Well-designed governance processes can promote downward accountability. The Small Grants Facility in South Africa requires documentation of project designs and activities that local partners approve, promoting downward accountability for locally driven decision-making. Sustainability plans, which detail how the project will continue after funds run out, also need to be signed by local leaders or community cooperatives.

The structure of Kenya’s County Climate Change Fund promotes downward accountability for climate investments. In some cases, funds for the CCCF partially come from participating county governments that commit 2 percent of their development budgets to the fund. For climate investments within each county, 70 percent of the funds are earmarked for the subnational (ward) level of government while only 20 percent is reserved for the higher-level county, the highest subnational level. The remaining 10 percent is allocated for consultation, proposal development, and monitoring and evaluation costs.

NGOs that support grassroots networks play a useful intermediary role in easing upward accountability requirements. There is an increasing expectation from communities that the government and funders should be accountable and transparent, especially given the burdensome due diligence and reporting requirements placed on funding recipients. The presence of an intermediary NGO between the government or funder and the community means the NGO can take on some of the onerous requirements, and advocate for reducing them. For instance, Slum Dwellers International acts as the intermediary between donors and NGOs in-country.
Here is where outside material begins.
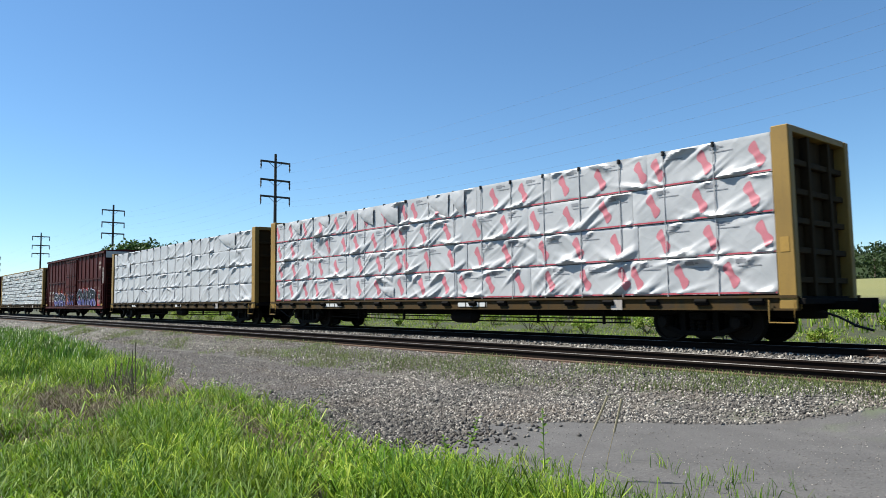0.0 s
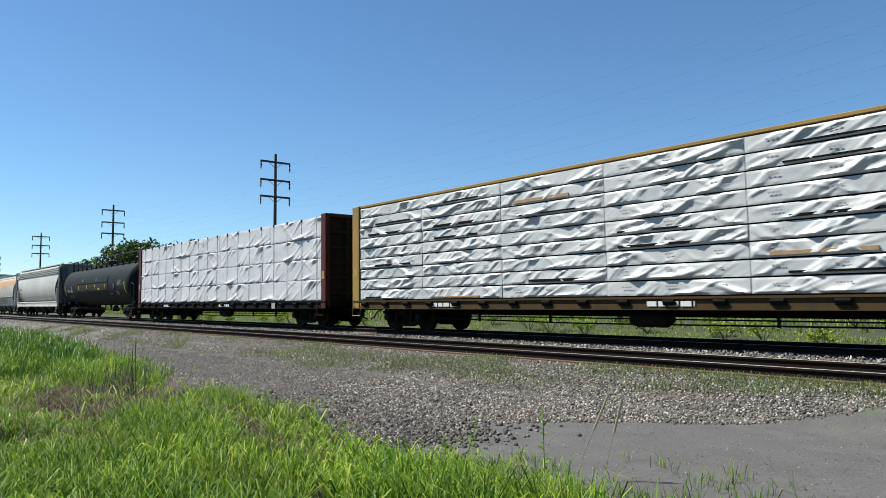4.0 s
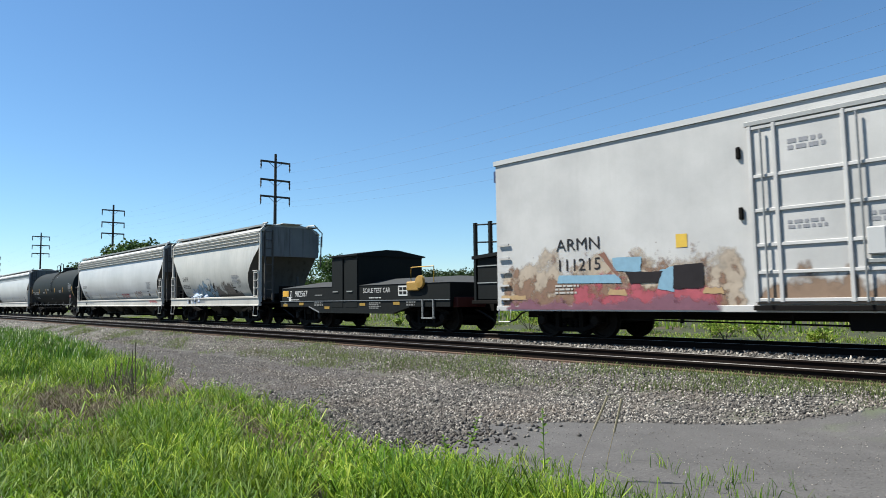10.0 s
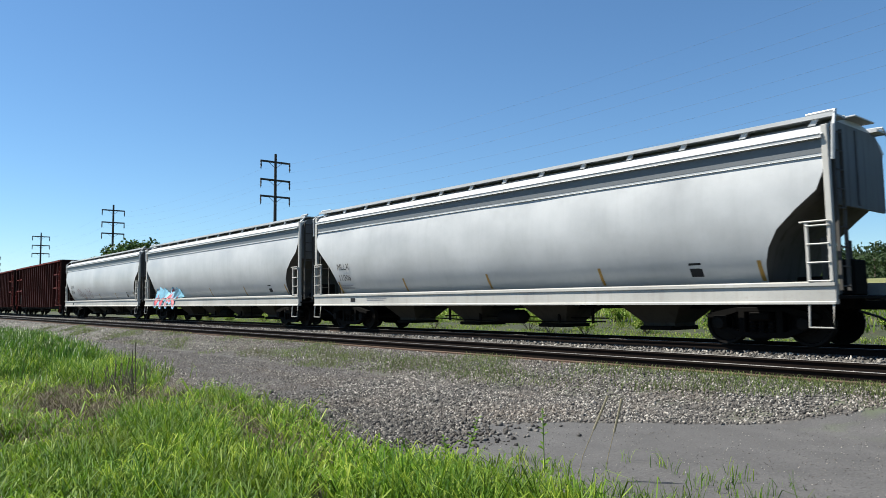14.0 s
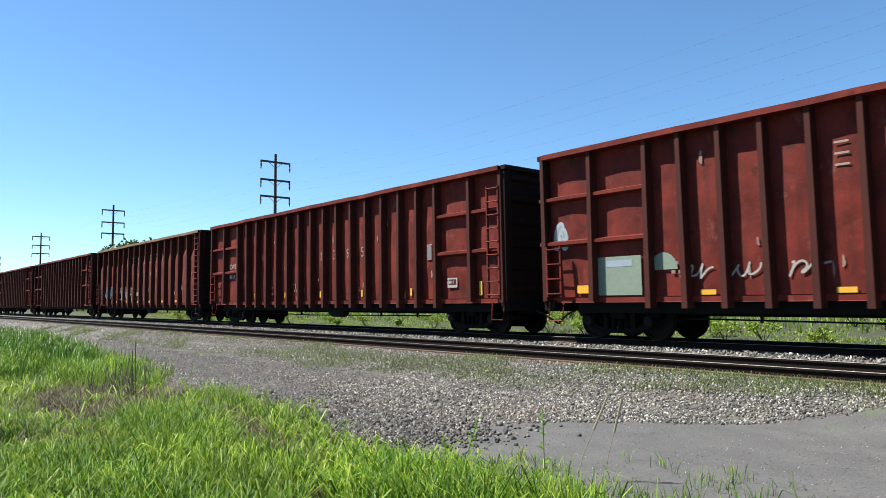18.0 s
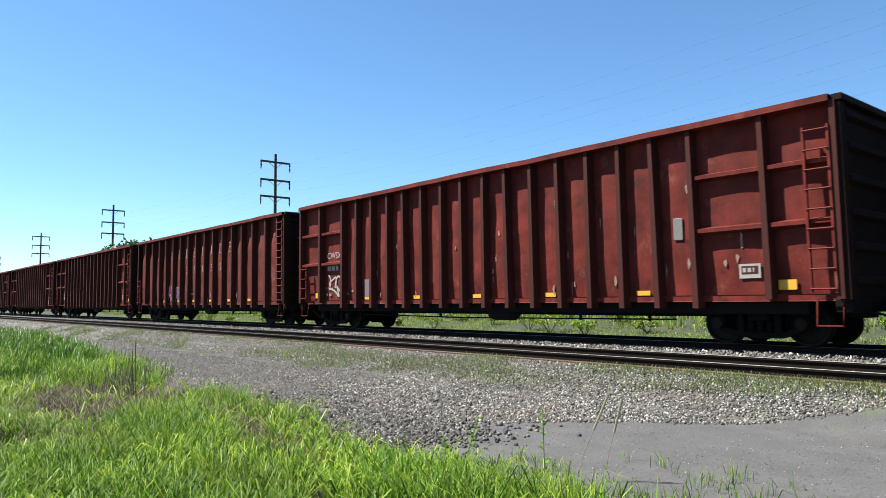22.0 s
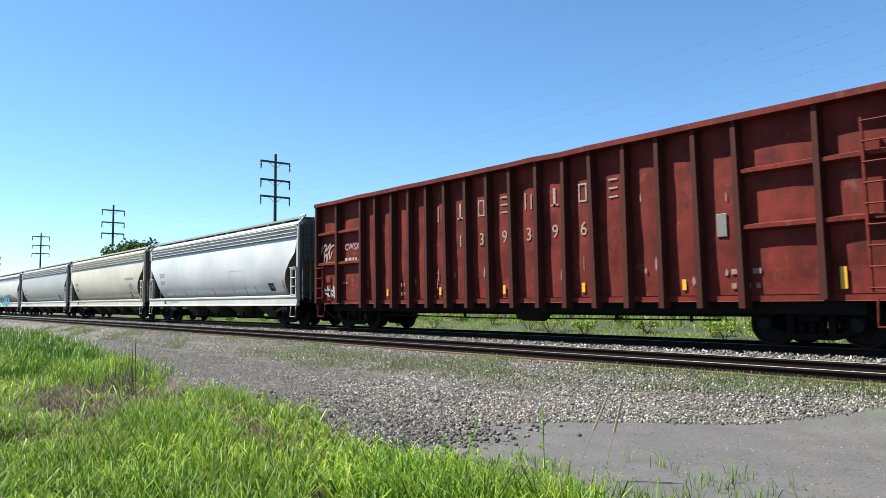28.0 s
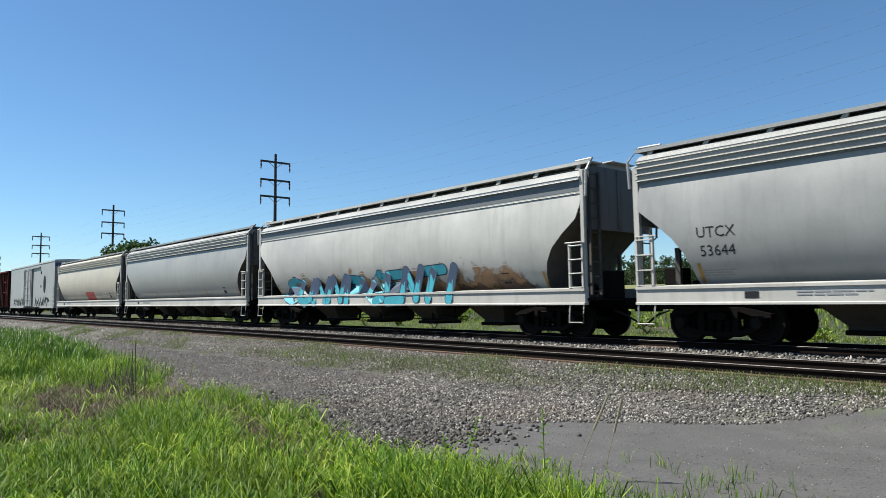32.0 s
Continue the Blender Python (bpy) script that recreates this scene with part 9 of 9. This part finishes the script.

Slum Dwellers International works with donors to reduce reporting requirements, as well as with the NGOs to minimize their reporting burden and help them understand the intended purpose of the reporting requirements.

Principle 8: Collaborative action and investment

Locally led adaptation cannot occur in isolation from broader adaptation and development policymaking, planning, and funding. Recognizing the importance of vertical and horizontal coordination, the examples below showcase how locally led adaptation can support, and be supported by, other goals, initiatives, and stakeholders.

The range of cases shows how locally led adaptation efforts dovetail well with efforts that do not have climate adaptation as their primary goal. The Gungano Urban Poor Fund was not originally established to address climate risks but has funded projects that have contributed to the climate resilience of people living in Zimbabwe’s informal settlements. The Climate Bridge Fund provides services and infrastructure for climate-induced migrants, and MGNREGS is primarily an employment guarantee scheme. The durability of these examples indicates that linking adaptation efforts with other relevant efforts such as access to financial services and employment can support their long-term sustainability and success.

The examples also demonstrate connections with sectoral efforts. For instance, ecosystem conservation and ecosystem-based adaptation are seen in several examples, including the Micronesia Trust Fund, the Critical Ecosystem Partnership Fund, and Mali Tree Aid.

Although locally led adaptation interventions must be implemented at the local level, they require the support of multiple layers of planning, policymaking, and alignment across levels of government. For instance, for Kenya’s County Climate Change Fund, the county plays a facilitative rather than decisive role in supporting the ward priorities, while community members elect representatives to ward-level committees to help ensure that local priorities are reflected. The county-level government committees also lack veto power over decisions made at the ward level.

Collaboration among funders, governments, and local actors can support transfer of power and ownership of decision-making to the local level. In Nepal, the Local Adaptation Plans of Action were initially undertaken by development agencies but are now integrated and mainstreamed into the local governments’ planning and budgeting processes. A close partnership among development agencies, government, and local stakeholders facilitated the successful pilot, iteration, and scaling of LAPA.